If these questions made the difference for me, then hopefully they can make a difference for you. Here they are…
What’s the gift in this? I used to hate when people asked me this question because I didn’t want to find the gift. I wanted to wallow in the misery. Yet, interestingly enough, if you really try to answer this question, you’ll discover that what’s happened isn’t as bad as you think. You’re not going to die. This is not life threatening, even though it might feel that way emotionally. Go ahead and roll your eyes…and then still answer the question. It offers a powerful way to turn your thoughts around and find possibility buried in the despair.
Who do I want to be right now and what impact do I want to make? When you ask yourself this question, it enables you to take a step back and look at yourself. Yeah! Who do I want to be? Pissed off and yelling at people who don’t deserve it? A crybaby and blubbering idiot? It’s important to feel your emotions and experience them. However, this question offers you the chance to make a different choice in order to honor yourself and recognize the impact you will have on others. Will your bad mood contribute to others? Will letting go of your anger or sadness allow you to be more present and creative? Decide who you want to be in this experience and this moment. It’s totally up to you.

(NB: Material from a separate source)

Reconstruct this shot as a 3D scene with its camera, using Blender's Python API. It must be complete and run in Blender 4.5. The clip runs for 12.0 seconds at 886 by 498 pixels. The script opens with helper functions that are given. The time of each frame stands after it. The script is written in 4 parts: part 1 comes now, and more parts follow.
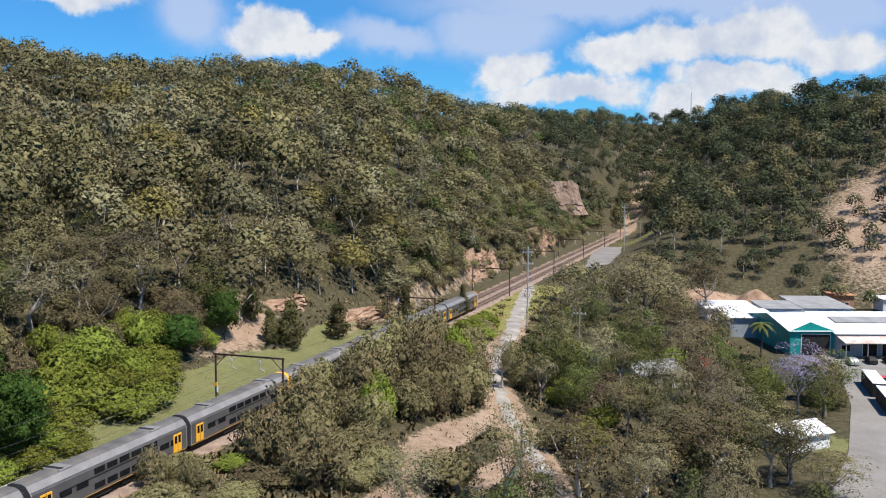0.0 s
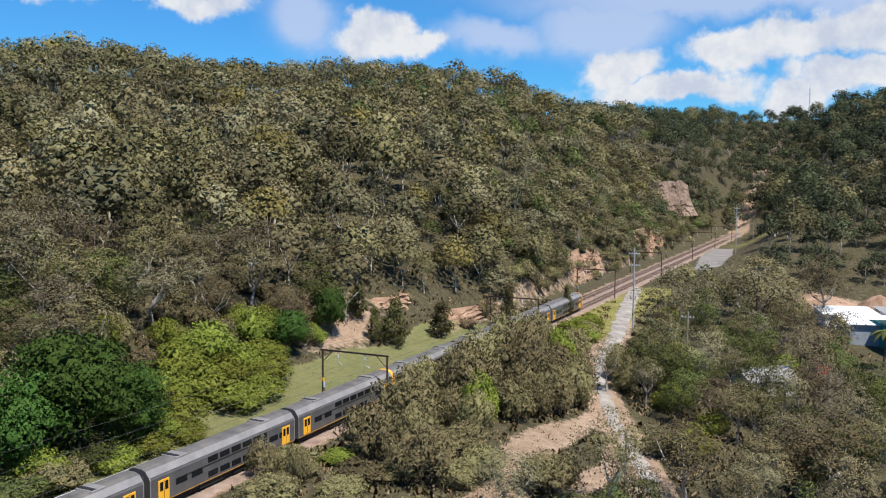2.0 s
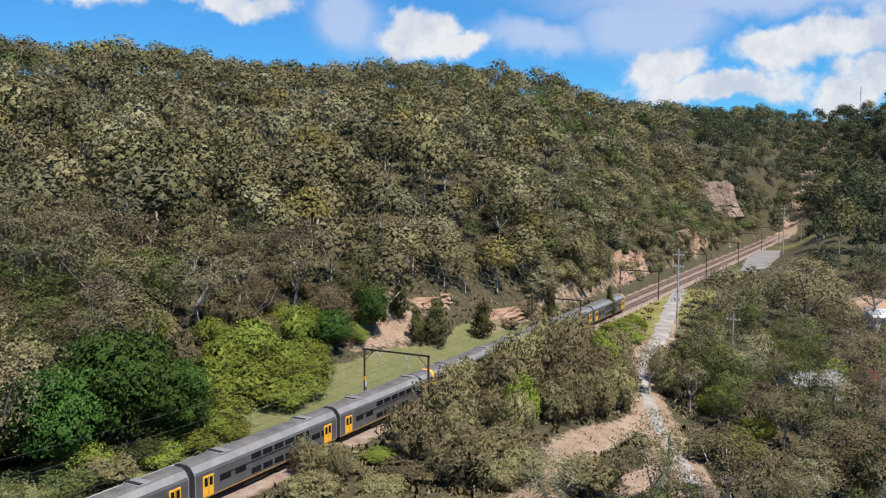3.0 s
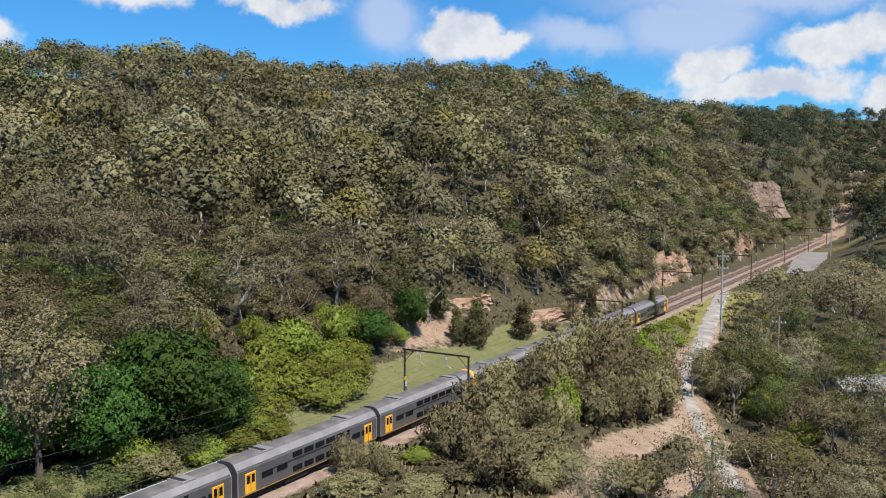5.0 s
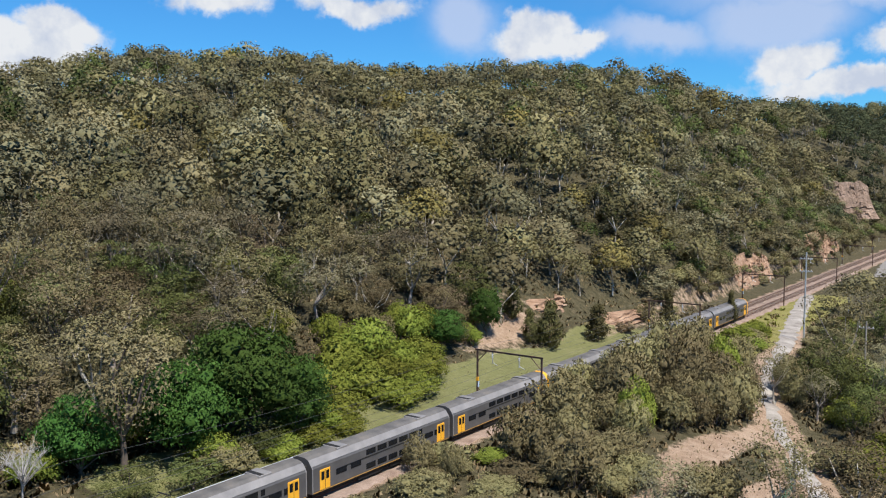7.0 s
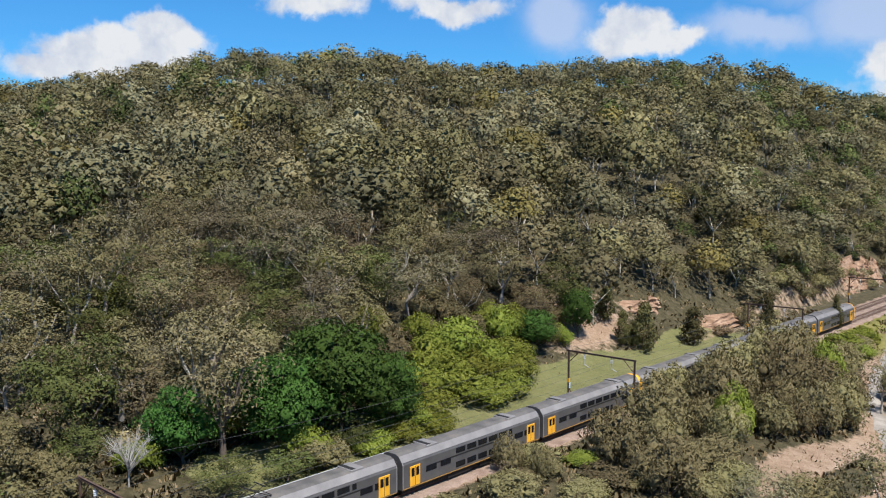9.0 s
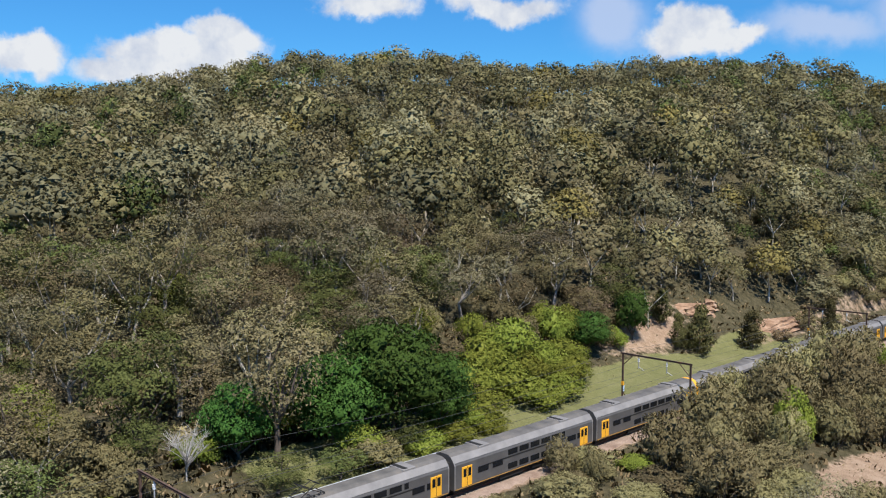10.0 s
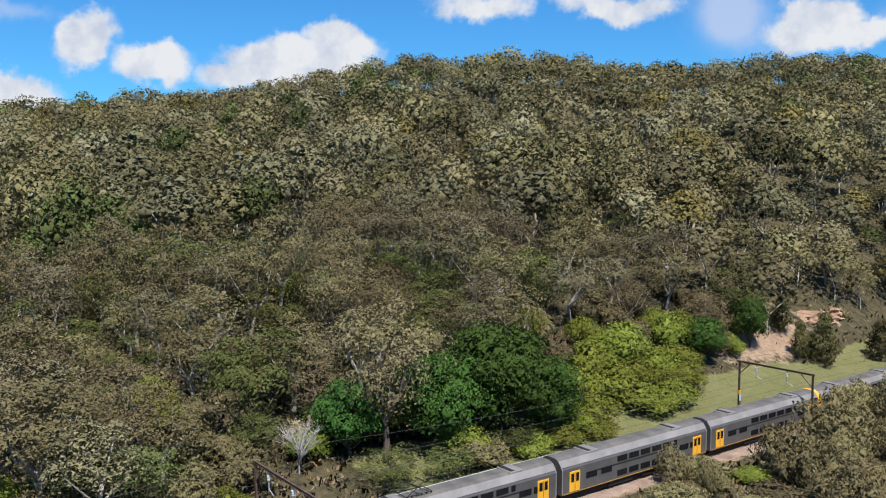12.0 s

What do I need to do to stay in the game? The easy thing to do is to take yourself out. It’s easy to walk (or run) away and hide or give up altogether. It might feel like the thing you want to do in the moment but it strips you of the opportunity to test your resilience and strength. If there’s still time on the clock, then figure out how to keep playing. The most successful people stay in the game despite setbacks (e.g. Steve Jobs, Nelson Mandela, Hillary Clinton, etc.). For me, I had to let go of my anger and resentment and check back in with why I wanted to plan this retreat in the first place. Once I remembered my goal, my head cleared and I was able to accept my new reality and re-engage.
Life is going to hand you a shit sandwich sometimes. Your ability to recover can be one of the most powerful ways for you to show up as a leader and live the life you desire.